Transcribe all of the material exactly.

■ **INFORMATION PROVIDED**
-=-=-
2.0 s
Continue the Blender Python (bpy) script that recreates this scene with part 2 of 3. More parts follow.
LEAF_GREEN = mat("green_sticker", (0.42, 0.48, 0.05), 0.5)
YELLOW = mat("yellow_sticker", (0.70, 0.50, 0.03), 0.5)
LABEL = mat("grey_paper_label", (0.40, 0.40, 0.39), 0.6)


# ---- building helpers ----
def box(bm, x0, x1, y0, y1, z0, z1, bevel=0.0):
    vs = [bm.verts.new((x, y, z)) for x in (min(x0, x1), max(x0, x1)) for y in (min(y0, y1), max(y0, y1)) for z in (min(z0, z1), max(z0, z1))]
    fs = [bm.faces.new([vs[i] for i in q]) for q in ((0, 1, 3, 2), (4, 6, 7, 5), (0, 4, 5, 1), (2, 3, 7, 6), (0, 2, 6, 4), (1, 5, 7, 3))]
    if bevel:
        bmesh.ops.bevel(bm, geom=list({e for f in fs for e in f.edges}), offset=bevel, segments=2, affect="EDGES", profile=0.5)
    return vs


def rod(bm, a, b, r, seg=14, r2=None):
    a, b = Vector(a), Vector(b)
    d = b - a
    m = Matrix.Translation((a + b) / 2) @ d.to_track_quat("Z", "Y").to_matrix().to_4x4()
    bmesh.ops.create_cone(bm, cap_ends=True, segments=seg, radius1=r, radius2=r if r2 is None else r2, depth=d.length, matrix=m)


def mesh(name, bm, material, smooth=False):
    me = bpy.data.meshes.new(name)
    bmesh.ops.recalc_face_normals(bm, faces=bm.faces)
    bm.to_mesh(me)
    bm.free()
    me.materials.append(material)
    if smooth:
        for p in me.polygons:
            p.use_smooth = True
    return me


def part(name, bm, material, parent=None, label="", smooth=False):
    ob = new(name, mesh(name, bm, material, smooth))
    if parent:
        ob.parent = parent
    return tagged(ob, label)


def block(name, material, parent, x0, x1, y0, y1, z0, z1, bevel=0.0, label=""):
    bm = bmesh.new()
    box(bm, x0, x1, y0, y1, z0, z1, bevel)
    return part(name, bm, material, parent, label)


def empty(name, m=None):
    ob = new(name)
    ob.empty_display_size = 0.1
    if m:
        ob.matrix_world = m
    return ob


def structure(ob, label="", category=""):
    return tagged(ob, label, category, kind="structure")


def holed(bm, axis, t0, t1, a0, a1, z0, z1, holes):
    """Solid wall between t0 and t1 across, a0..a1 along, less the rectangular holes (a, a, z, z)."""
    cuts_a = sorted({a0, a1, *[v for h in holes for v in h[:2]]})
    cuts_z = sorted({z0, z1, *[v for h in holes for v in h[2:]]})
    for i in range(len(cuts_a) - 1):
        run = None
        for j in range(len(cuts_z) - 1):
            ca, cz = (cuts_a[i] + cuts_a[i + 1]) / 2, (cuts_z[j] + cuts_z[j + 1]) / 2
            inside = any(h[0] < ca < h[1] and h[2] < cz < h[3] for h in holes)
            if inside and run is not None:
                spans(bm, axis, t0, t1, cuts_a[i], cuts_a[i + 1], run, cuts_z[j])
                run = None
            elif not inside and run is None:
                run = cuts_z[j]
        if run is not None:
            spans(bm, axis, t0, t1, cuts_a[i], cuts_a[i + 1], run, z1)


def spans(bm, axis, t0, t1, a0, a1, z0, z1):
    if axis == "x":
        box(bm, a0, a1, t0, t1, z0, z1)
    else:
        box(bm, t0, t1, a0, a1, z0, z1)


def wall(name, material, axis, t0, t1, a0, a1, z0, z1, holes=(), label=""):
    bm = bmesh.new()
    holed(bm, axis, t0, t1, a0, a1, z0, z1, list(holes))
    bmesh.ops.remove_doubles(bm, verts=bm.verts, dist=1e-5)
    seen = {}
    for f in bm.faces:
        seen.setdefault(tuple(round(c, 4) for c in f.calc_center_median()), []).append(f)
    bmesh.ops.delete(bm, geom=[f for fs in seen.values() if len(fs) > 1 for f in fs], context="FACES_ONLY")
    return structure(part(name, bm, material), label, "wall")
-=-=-
■ **EXERCISE RESPONSE**
2.0 s
Continue the Blender Python (bpy) script that recreates this scene with part 2 of 3. More parts follow.
LEAF_GREEN = mat("green_sticker", (0.42, 0.48, 0.05), 0.5)
YELLOW = mat("yellow_sticker", (0.70, 0.50, 0.03), 0.5)
LABEL = mat("grey_paper_label", (0.40, 0.40, 0.39), 0.6)


# ---- building helpers ----
def box(bm, x0, x1, y0, y1, z0, z1, bevel=0.0):
    vs = [bm.verts.new((x, y, z)) for x in (min(x0, x1), max(x0, x1)) for y in (min(y0, y1), max(y0, y1)) for z in (min(z0, z1), max(z0, z1))]
    fs = [bm.faces.new([vs[i] for i in q]) for q in ((0, 1, 3, 2), (4, 6, 7, 5), (0, 4, 5, 1), (2, 3, 7, 6), (0, 2, 6, 4), (1, 5, 7, 3))]
    if bevel:
        bmesh.ops.bevel(bm, geom=list({e for f in fs for e in f.edges}), offset=bevel, segments=2, affect="EDGES", profile=0.5)
    return vs


def rod(bm, a, b, r, seg=14, r2=None):
    a, b = Vector(a), Vector(b)
    d = b - a
    m = Matrix.Translation((a + b) / 2) @ d.to_track_quat("Z", "Y").to_matrix().to_4x4()
    bmesh.ops.create_cone(bm, cap_ends=True, segments=seg, radius1=r, radius2=r if r2 is None else r2, depth=d.length, matrix=m)


def mesh(name, bm, material, smooth=False):
    me = bpy.data.meshes.new(name)
    bmesh.ops.recalc_face_normals(bm, faces=bm.faces)
    bm.to_mesh(me)
    bm.free()
    me.materials.append(material)
    if smooth:
        for p in me.polygons:
            p.use_smooth = True
    return me


def part(name, bm, material, parent=None, label="", smooth=False):
    ob = new(name, mesh(name, bm, material, smooth))
    if parent:
        ob.parent = parent
    return tagged(ob, label)


def block(name, material, parent, x0, x1, y0, y1, z0, z1, bevel=0.0, label=""):
    bm = bmesh.new()
    box(bm, x0, x1, y0, y1, z0, z1, bevel)
    return part(name, bm, material, parent, label)


def empty(name, m=None):
    ob = new(name)
    ob.empty_display_size = 0.1
    if m:
        ob.matrix_world = m
    return ob


def structure(ob, label="", category=""):
    return tagged(ob, label, category, kind="structure")


def holed(bm, axis, t0, t1, a0, a1, z0, z1, holes):
    """Solid wall between t0 and t1 across, a0..a1 along, less the rectangular holes (a, a, z, z)."""
    cuts_a = sorted({a0, a1, *[v for h in holes for v in h[:2]]})
    cuts_z = sorted({z0, z1, *[v for h in holes for v in h[2:]]})
    for i in range(len(cuts_a) - 1):
        run = None
        for j in range(len(cuts_z) - 1):
            ca, cz = (cuts_a[i] + cuts_a[i + 1]) / 2, (cuts_z[j] + cuts_z[j + 1]) / 2
            inside = any(h[0] < ca < h[1] and h[2] < cz < h[3] for h in holes)
            if inside and run is not None:
                spans(bm, axis, t0, t1, cuts_a[i], cuts_a[i + 1], run, cuts_z[j])
                run = None
            elif not inside and run is None:
                run = cuts_z[j]
        if run is not None:
            spans(bm, axis, t0, t1, cuts_a[i], cuts_a[i + 1], run, z1)


def spans(bm, axis, t0, t1, a0, a1, z0, z1):
    if axis == "x":
        box(bm, a0, a1, t0, t1, z0, z1)
    else:
        box(bm, t0, t1, a0, a1, z0, z1)


def wall(name, material, axis, t0, t1, a0, a1, z0, z1, holes=(), label=""):
    bm = bmesh.new()
    holed(bm, axis, t0, t1, a0, a1, z0, z1, list(holes))
    bmesh.ops.remove_doubles(bm, verts=bm.verts, dist=1e-5)
    seen = {}
    for f in bm.faces:
        seen.setdefault(tuple(round(c, 4) for c in f.calc_center_median()), []).append(f)
    bmesh.ops.delete(bm, geom=[f for fs in seen.values() if len(fs) > 1 for f in fs], context="FACES_ONLY")
    return structure(part(name, bm, material), label, "wall")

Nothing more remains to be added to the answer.